Kultur

Theater an der Wien: Bitterböse Parabel über Geld und Gier

Auch so kann es manchmal gehen. Da werden Schlüsselwerke des 20. Jahrhunderts jahrelang nicht gespielt, ehe ein Jubiläum alles ändert. Die Rede ist von Gottfried von Einem, dessen 100. Geburtstag sich heuer jährte, der daher gleich von zwei Institutionen gewürdigt wird. So zeigt die Wiener Staatsoper ab 24. Mai "Dantons Tod", mit dem der 1996 verstorbene Komponist einst seinen Durchbruch feierte. Vorgelegt aber hat das Theater an der Wien mit einer Neuproduktion von "Der Besuch der alten Dame", die als exemplarisch bezeichnet werden darf.

Denn was Regisseur Keith Warner, Ausstatter David Fielding, das großartige ORF Radio-Symphonieorchester Wien unter Dirigent Michael Boder, der exzellente Arnold Schoenberg Chor sowie die Solisten hier geleistet haben, ist zeitgemäßes Musiktheater vom Feinsten, das in jeder Hinsicht unter die Haut geht.

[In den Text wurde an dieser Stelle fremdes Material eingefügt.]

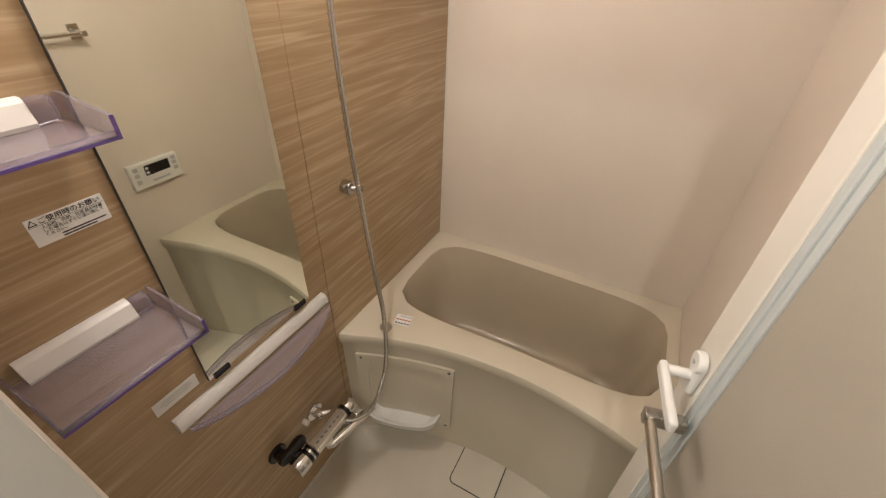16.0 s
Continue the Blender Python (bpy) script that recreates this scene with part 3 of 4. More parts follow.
part("printed_line", on_remote(-0.285, 0.976, 0.095, 0.0012), "bluegrey", rem)
for x in (-0.36, -0.342, -0.322, -0.304, -0.286):
    part("symbol", moved(box(-0.004, 0.004, -0.003, 0.003, 0, 0.0006), pose(x, ry + 0.004, rz1 - 0.0145, 30, 0, 0)), "greyprint", rem)

hold = thing("paper_holder", (-0.322, YB, 0.80), "stainless toilet paper holder with a flap lid", "paper holder")
lid_pts = [(YB - 0.004, 0.845), (YB - 0.012, 0.848), (YB - 0.024, 0.844), (YB - 0.098, 0.806), (YB - 0.106, 0.800), (YB - 0.109, 0.792), (YB - 0.106, 0.786)]
outer = [(y, z) for y, z in lid_pts] + [(y + 0.001, z - 0.0025) for y, z in reversed(lid_pts)]
part("lid", loft([[Vector((x, y, z)) for y, z in outer] for x in (-0.391, -0.254)]), "lidsteel", hold, "curved stainless flap")
part("bracket", join(box(-0.345, -0.290, YB - 0.006, YB, 0.800, 0.852, 0.001), box(-0.268, -0.262, YB - 0.09, YB - 0.002, 0.795, 0.815, 0.001), box(-0.384, -0.378, YB - 0.09, YB - 0.002, 0.795, 0.815, 0.001)), "steel", hold)
part("roller_pin", rod((-0.378, YB - 0.080, 0.800), (-0.262, YB - 0.080, 0.800), 0.006, n=14), "nickel", hold)

vent = thing("bath_dryer_control", (XD, 1.10, 1.51), "white wall control panel with a small dark display", "control panel")
vy0, vy1, vz0, vz1 = 1.026, 1.214, 1.508, 1.640
part("frame", box(XD - 0.012, XD, vy0, vy1, vz0, vz1, 0.004, 3), "plastic", vent)
face = part("face", box(XD - 0.0165, XD - 0.010, vy0 + 0.014, vy1 - 0.006, vz0 + 0.010, vz1 - 0.006, 0.002), "gloss", vent)
part("rocker", box(XD - 0.019, XD - 0.016, vy0 + 0.018, vy0 + 0.066, vz0 + 0.014, vz0 + 0.066, 0.001), "plastic", vent)
part("rocker", box(XD - 0.019, XD - 0.016, vy0 + 0.018, vy0 + 0.066, vz0 + 0.068, vz1 - 0.012, 0.001), "plastic", vent)
part("display", box(XD - 0.0172, XD - 0.0160, vy0 + 0.105, vy0 + 0.150, vz0 + 0.086, vz0 + 0.102), "black", face, "dark display window")
for i in range(3):
    part("slot", box(XD - 0.0170, XD - 0.0160, vy0 + 0.088, vy0 + 0.175, vz1 - 0.012 - 0.004 * i, vz1 - 0.0105 - 0.004 * i), "bluegrey", face)
for yy, zz in ((0.10, 0.045), (0.122, 0.045), (0.144, 0.045), (0.166, 0.045), (0.10, 0.028), (0.122, 0.028), (0.155, 0.026)):
    part("button", box(XD - 0.0178, XD - 0.0160, vy0 + yy - 0.007, vy0 + yy + 0.007, vz0 + zz - 0.005, vz0 + zz + 0.005, 0.0005), "greyprint" if zz > 0.04 else "bluegrey", face)
for yy, zz, w in ((0.098, 0.068, 0.006), (0.098, 0.060, 0.006), (0.160, 0.108, 0.010), (0.130, 0.018, 0.05)):
    part("printed_mark", box(XD - 0.0169, XD - 0.0160, vy0 + yy - w / 2, vy0 + yy + w / 2, vz0 + zz - 0.002, vz0 + zz + 0.002), "greyprint", face)

ring = thing("towel_ring", (XD, 1.11, 1.45), "chrome rectangular towel ring on the wall", "towel ring")
part("wall_bar", box(XD - 0.012, XD, 1.018, 1.222, 1.434, 1.462, 0.002), "shaded_chrome", ring)
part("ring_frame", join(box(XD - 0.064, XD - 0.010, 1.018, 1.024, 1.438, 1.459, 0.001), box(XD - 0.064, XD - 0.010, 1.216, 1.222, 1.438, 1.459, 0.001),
                        box(XD - 0.068, XD - 0.062, 1.018, 1.222, 1.438, 1.459, 0.001)), "shaded_chrome", ring)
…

Das beginnt bei Regisseur Keith Warner, der Friedrich Dürrenmatts (er hat selbst das Libretto verfasst) bitterböse, beklemmende Parabel über Geld und Gier, Liebe und Rache eindrucksvoll in Szene gesetzt hat. Ganz in Schwarz-Weiß und Grau präsentiert sich das heruntergekommen Städtchen Güllen, als die bunt gewandete Milliardärin Claire Zachanassian mit ihrer Entourage (samt schwarzem Panther) einfällt. Häuser, Züge, Gleise hängen als Kartonagen von der Decke; bunt wird es erst durch das Geld, den Konsum.

Ode an den Mammon

Eine Milliarde bietet Claire bekanntlich für den Tod des Alfred Ill, der ihr einst großes Unrecht angetan hat. Nach und nach erliegen die Dorfbewohner den Verlockungen des Mammon; Ills Schicksal ist besiegelt. Und die Szenerie wird immer schriller, greller, spektakulärer. Grandios!

Auch Dirigent Michael Boder, das gut geprobte RSO und der Arnold Schoenberg Chor loten Von Einems teils illustrative, dann zu heftigen Ausbrüchen oder zarten Zwischentönen tendierende Musik in all ihren Facetten aus.

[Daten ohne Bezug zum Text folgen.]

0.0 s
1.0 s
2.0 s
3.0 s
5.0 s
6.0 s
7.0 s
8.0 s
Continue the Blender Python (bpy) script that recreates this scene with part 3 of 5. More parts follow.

Katarina Karnéus hat sich die Partie der Claire vokal wie darstellerisch beängstigend gut zu eigen gemacht und findet in Russell Braun einen guten, intensiven Alfred Ill. Raymond Very als Bürgermeister oder Adrian Eröd als Lehrer imponieren sehr; das übrige, große Ensemble weist kaum Schwachstellen auf. Bravo! So macht ein Jubiläum wirklich Sinn.